Apabila kasus di atas diterapkan di dunia pendidikan, maka seharusnya orang tua murid berani bertindak seperti keluarga si pasien di atas. Sekolah/Kampus yang menjual visi-misinya dengan biaya studi jutaan rupiah. Para Kepala Sekolah atau Rektor yang biasanya dalam tahun ajaran baru berjanji akan menghantarkan peserta didik menempuh cita-citanya. Lalu kemudian, pada saat akhir studi banyak siswa yang tidak lulus atau pasca wisuda banyak mahasiswa yang ngangur dan tidak menjadi manusia seperti yang tertera dalam visi-misi sekolah/kampus, maka seharusnya orangtua murid atau mahasiswa menuntut haknya karena telah terjadi malapraktek. Berarti ada prosedur yang salah atau dengan kalimat yang lebih keras lagi, berarti ada penipuan di bidang pendidikan ketika orangtua wali murid atau mahasiswa diposisikan sebagai customer dan mereka tidak mencapai tujuan yang diinginlkan.

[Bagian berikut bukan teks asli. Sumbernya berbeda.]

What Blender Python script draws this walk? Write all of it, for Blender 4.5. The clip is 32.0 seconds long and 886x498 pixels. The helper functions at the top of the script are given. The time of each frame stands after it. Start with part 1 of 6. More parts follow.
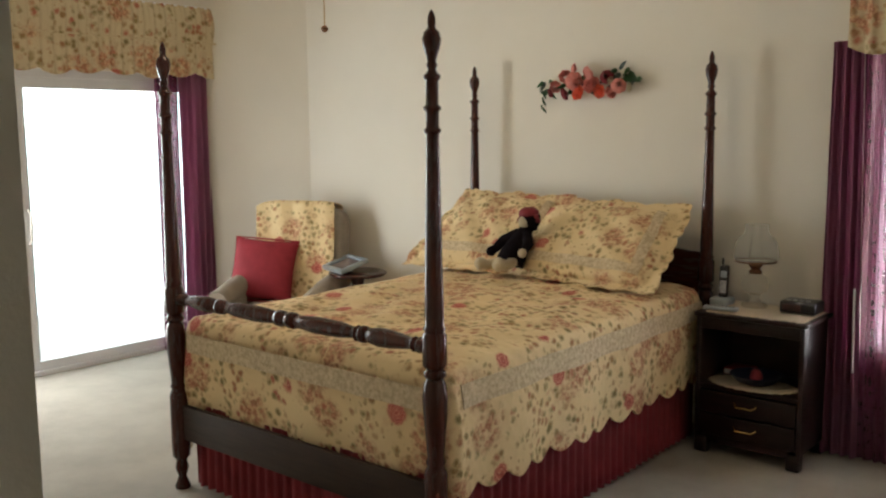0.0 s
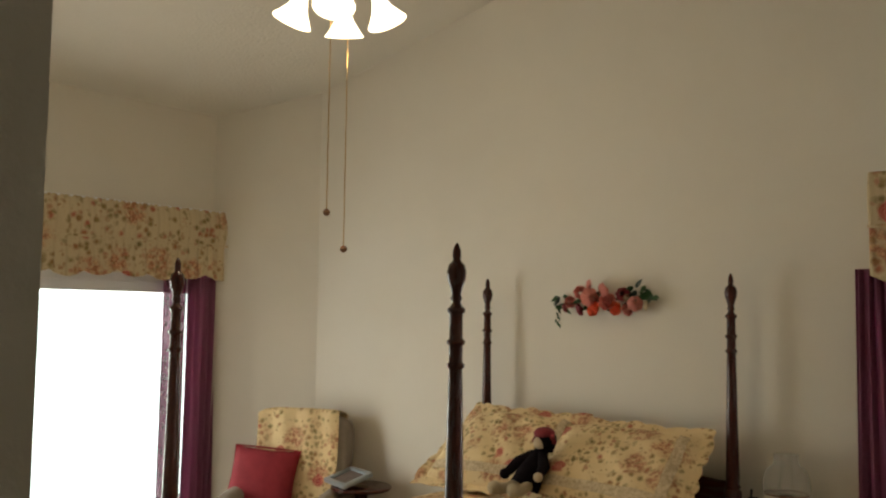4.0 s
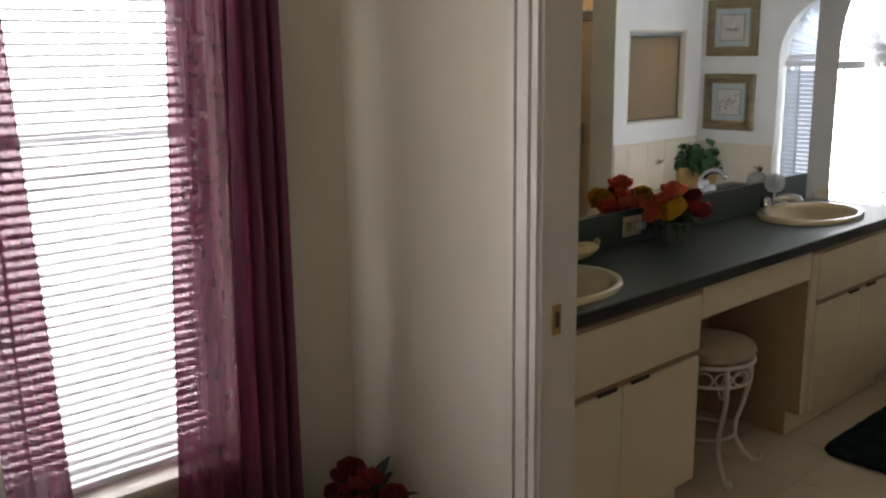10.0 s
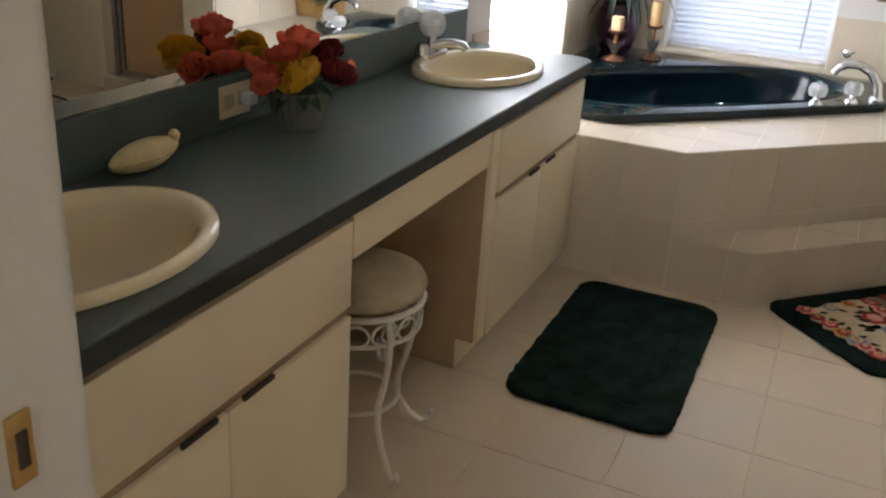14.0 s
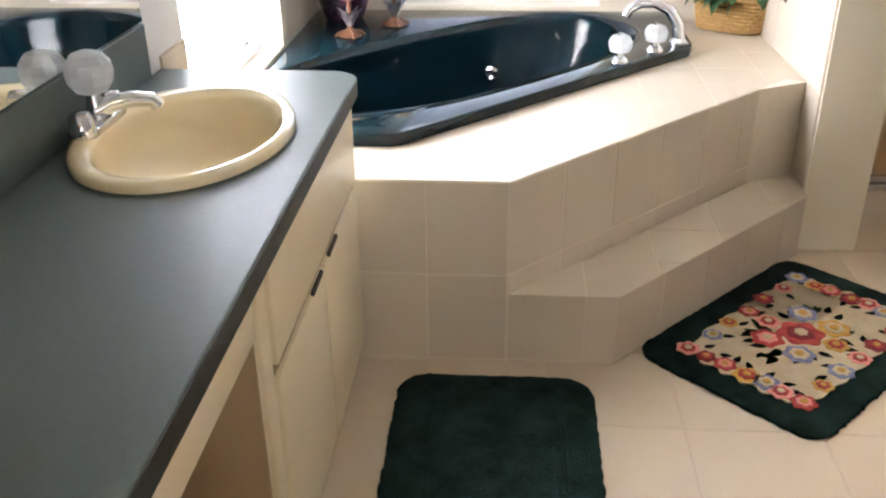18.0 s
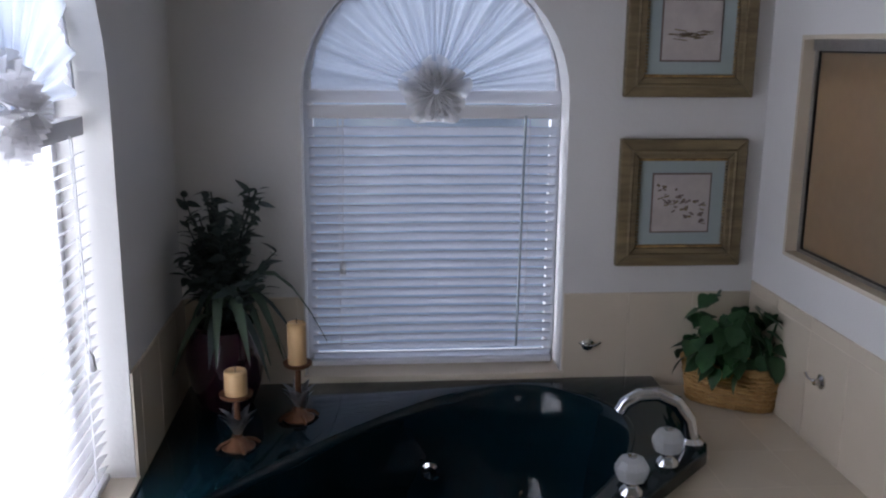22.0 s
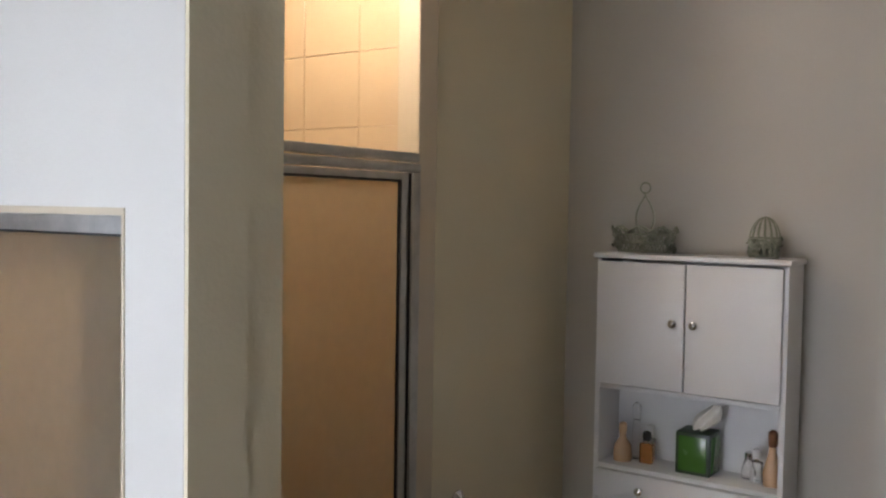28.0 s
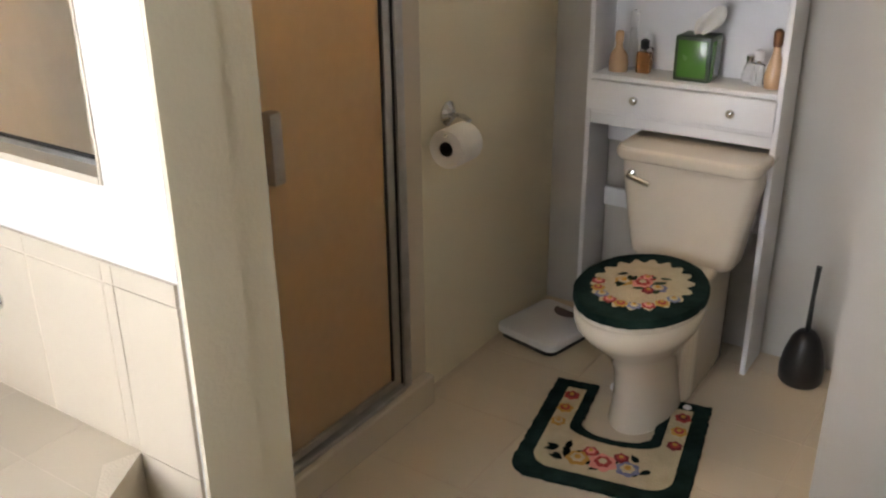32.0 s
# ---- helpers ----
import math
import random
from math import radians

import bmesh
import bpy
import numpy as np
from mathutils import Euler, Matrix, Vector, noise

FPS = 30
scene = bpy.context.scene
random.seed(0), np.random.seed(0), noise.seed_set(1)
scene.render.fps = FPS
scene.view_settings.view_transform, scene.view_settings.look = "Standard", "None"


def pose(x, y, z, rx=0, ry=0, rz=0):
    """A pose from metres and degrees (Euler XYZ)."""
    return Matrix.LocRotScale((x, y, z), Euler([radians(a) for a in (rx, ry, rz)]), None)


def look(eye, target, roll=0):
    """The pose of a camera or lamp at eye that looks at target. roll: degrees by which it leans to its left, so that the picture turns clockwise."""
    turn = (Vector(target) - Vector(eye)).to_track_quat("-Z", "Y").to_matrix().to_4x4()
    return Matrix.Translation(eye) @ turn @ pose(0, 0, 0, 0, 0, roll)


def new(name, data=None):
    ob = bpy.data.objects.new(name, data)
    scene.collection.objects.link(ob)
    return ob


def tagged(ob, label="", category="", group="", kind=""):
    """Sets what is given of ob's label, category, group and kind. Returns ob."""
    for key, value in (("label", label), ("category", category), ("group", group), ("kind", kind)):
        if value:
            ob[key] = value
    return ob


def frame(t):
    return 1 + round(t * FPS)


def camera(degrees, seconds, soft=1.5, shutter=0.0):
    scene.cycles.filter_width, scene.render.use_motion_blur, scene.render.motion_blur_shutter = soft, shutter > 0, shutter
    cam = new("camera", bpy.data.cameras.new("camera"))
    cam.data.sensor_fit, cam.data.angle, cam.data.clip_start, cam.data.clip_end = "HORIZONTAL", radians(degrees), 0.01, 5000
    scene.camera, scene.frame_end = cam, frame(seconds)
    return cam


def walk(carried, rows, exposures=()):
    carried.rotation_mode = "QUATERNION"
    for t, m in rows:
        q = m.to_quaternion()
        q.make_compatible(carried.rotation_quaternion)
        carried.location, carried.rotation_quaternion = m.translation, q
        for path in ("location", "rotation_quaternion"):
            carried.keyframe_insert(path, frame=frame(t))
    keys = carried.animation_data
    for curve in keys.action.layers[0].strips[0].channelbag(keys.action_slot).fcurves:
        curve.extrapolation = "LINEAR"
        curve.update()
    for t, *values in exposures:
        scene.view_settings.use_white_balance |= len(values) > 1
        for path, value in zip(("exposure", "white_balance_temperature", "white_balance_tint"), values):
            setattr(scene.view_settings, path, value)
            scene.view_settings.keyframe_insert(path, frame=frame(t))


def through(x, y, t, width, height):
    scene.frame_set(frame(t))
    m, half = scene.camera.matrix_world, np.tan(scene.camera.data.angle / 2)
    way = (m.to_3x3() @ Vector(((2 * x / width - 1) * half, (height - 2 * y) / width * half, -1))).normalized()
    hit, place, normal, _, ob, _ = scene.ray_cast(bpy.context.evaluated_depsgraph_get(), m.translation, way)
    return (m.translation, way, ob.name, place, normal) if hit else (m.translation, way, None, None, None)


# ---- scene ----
cam = camera(52.0, 32.0, soft=2.2)
PATH = [
    (0, (1.941, 0.035, 1.628), (0.668, 1.556, 1.369), -0.5),
    (0.5, (1.934, 0.022, 1.668), (0.669, 1.565, 1.526), -0.4),
    (1, (1.94, 0.012, 1.704), (0.679, 1.564, 1.655), 0.2),
    (1.5, (1.964, -0.018, 1.738), (0.713, 1.542, 1.765), -0.1),
    (2, (1.967, -0.041, 1.763), (0.703, 1.506, 1.866), -0.3),
    (2.5, (1.98, -0.078, 1.801), (0.708, 1.454, 1.984), 0.1),
    (4.5, (1.716, 0.254, 1.754), (0.445, 1.794, 1.865), 0.9),
    (5, (1.647, 0.476, 1.675), (0.398, 2.038, 1.629), -0.4),
    (5.5, (1.53, 0.691, 1.607), (0.276, 2.24, 1.446), -0.7),
    (6, (1.418, 0.96, 1.564), (0.145, 2.492, 1.386), -1.3),
    (6.5, (1.34, 1.155, 1.57), (-0.045, 2.57, 1.33), -0.3),
    (7, (1.30, 1.46, 1.605), (0.0, 2.945, 1.258), -1.5),
    (7.5, (1.22, 1.705, 1.605), (0.06, 3.272, 1.157), -2.4),
    (8, (0.891, 1.884, 1.569), (0.228, 3.725, 1.153), -4.4),
    (8.5, (0.711, 2.056, 1.531), (0.468, 3.995, 1.102), -7.4),
    (9, (0.422, 2.327, 1.529), (0.817, 4.229, 1.053), -5.2),
    (9.5, (0.164, 2.624, 1.503), (1.219, 4.274, 1.099), -2.8),
    (10, (0.24, 2.728, 1.511), (1.551, 4.176, 1.081), -0.7),
    (10.5, (0.375, 2.84, 1.49), (1.952, 3.993, 1.061), 0.7),
    (11, (0.495, 3.03, 1.491), (2.235, 3.868, 1.048), 0.7),
    (11.5, (0.518, 3.136, 1.503), (2.339, 3.809, 1.024), 0.6),
    (12, (0.685, 3.243, 1.448), (2.547, 3.817, 0.997), 0.7),
    (12.5, (0.869, 3.275, 1.450), (2.710, 3.903, 0.980), 1.5),
    (13, (1.074, 3.306, 1.422), (2.853, 4.044, 0.883), 2.3),
    (13.5, (1.19, 3.37, 1.405), (2.902, 4.114, 0.687), 4.2),
    (15.5, (1.61, 3.558, 1.357), (3.27, 4.204, 0.449), -0.4),
    (16, (1.763, 3.576, 1.351), (3.389, 4.182, 0.356), -1.7),
    (16.5, (1.921, 3.589, 1.347), (3.523, 4.075, 0.253), -2.2),
    (17, (2.049, 3.675, 1.334), (3.702, 3.986, 0.252), 0.1),
    (17.5, (2.205, 3.773, 1.348), (3.933, 3.993, 0.366), -1.2),
    (18, (2.354, 3.884, 1.384), (4.130, 4.022, 0.474), -0.6),
    (18.5, (2.462, 3.928, 1.438), (4.254, 4.010, 0.554), 1.2),
    (19, (2.638, 3.967, 1.473), (4.459, 4.103, 0.658), 0.5),
    (19.5, (2.83, 4.004, 1.469), (4.675, 4.142, 0.711), 0.8),
    (20, (2.918, 4.026, 1.515), (4.782, 4.163, 0.803), 0.8),
    (20.5, (3.055, 4.071, 1.514), (4.95, 4.222, 0.892), 0.1),
    (21, (3.212, 4.111, 1.542), (5.136, 4.219, 1.004), 0.3),
    (21.5, (3.315, 4.137, 1.551), (5.257, 4.121, 1.073), -0.5),
    (22, (3.436, 4.135, 1.588), (5.38, 3.97, 1.147), 0.5),
    (22.5, (3.574, 4.038, 1.592), (5.517, 3.723, 1.234), 0.9),
    (23, (3.723, 4.029, 1.571), (5.616, 3.495, 1.207), 1.3),
    (23.5, (3.835, 3.968, 1.561), (5.657, 3.232, 1.189), 1.6),
    (24, (3.949, 3.969, 1.551), (5.614, 2.918, 1.196), 1.2),
    (24.5, (4.062, 3.871, 1.542), (5.570, 2.605, 1.190), 1.0),
    (25, (4.096, 3.834, 1.547), (5.461, 2.415, 1.197), 0.8),
    (25.5, (4.071, 3.796, 1.588), (5.356, 2.303, 1.242), 1.1),
    (26, (4.073, 3.79, 1.609), (5.31, 2.236, 1.373), 1.5),
    (26.5, (4.062, 3.799, 1.633), (5.281, 2.218, 1.515), 2.2),
    (28.5, (4.062, 3.789, 1.614), (5.18, 2.134, 1.514), 1.2),
    (29, (4.026, 3.802, 1.578), (5.134, 2.149, 1.373), 1.5),
    (29.5, (4.029, 3.782, 1.572), (5.131, 2.14, 1.272), 0.6),
    (30, (4.073, 3.771, 1.545), (5.151, 2.13, 1.159), 0.9),
    (30.5, (4.116, 3.75, 1.515), (5.168, 2.122, 1.022), 1.0),
    (31, (4.108, 3.733, 1.497), (5.16, 2.143, 0.893), 0.6),
    (31.5, (4.097, 3.72, 1.491), (5.157, 2.17, 0.804), 0.4),
    (32, (4.129, 3.71, 1.438), (5.156, 2.185, 0.652), -0.6),
]
EXPOSURES = [(0, 0.1, 6500, 10), (1, -0.05, 6900, 10), (2, -0.25, 7200, 10), (5, -0.5, 7200, 10), (6, -0.65, 7300, 10), (7, -0.65, 7800, 9), (8, -0.25, 7300, 9), (9, -0.4, 6900, 10), (10, -0.9, 6800, 11), (11, -0.95, 6700, 12),
    (12, -0.78, 6600, 12), (13, -0.5, 6700, 12), (16, 1.0, 6800, 12), (18, 0.95, 6600, 14), (19, 0.6, 6400, 18), (20, -0.3, 6200, 20), (21, -1.15, 6200, 20), (22, -1.95, 6100, 18), (23, -1.9, 6100, 18),
    (24, -1.55, 6500, 15), (25, -1.0, 6800, 12), (26, -0.85, 6500, 12), (29, -0.65, 6400, 12), (30, -0.5, 6450, 12), (32, 0.1, 6800, 12)]
walk(cam, [(t, look(eye, target, roll)) for t, eye, target, roll in PATH], exposures=EXPOSURES)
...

Pihak sekolah/kampus tidak bisa hanya memberi jawaban bahwa anak jadi pintar, cerdas, lulus, bertaqwa atau menjadi manusia utuh, itu semua adalah dibawah takdir dan kehendak Tuhan. Jawaban seperti ini -dalam kerangka bisnis pendidikan- menunjukkan sikap pengecut dan lari dari tanggungjawab.

Apakah -misalnya- ketika saya sebagai penjual motor dan dalam bagian pelayanan, barang akan saya kirim ke rumah Anda sebagai pembeli, lalu Anda bertanya tentang bisakah motor itu tiba dirumah?, ternyata saya menjawab bahwa barang tiba atau tidak bukan urusan saya, tapi itu urusan Tuhan sebagai pencipta segala hal. Jika jawaban saya semacam ini, maka pasti bisnis ini disebut ghoror, ada unsur penipuan, ketidakjelasan dan dapat merugikan. Hal ini sama saja mengakibatkan malapraktek!

Jika Tuhan diatasnamakan dalam hubungan transaksional di dunia kedokteran, di dunia pendidikan dan di bidang layanan jasa lainnya, lalu apa kata dunia? Kini, malapraktek telah menjadi malapetaka, dan itu telah terjadi dimana-mana.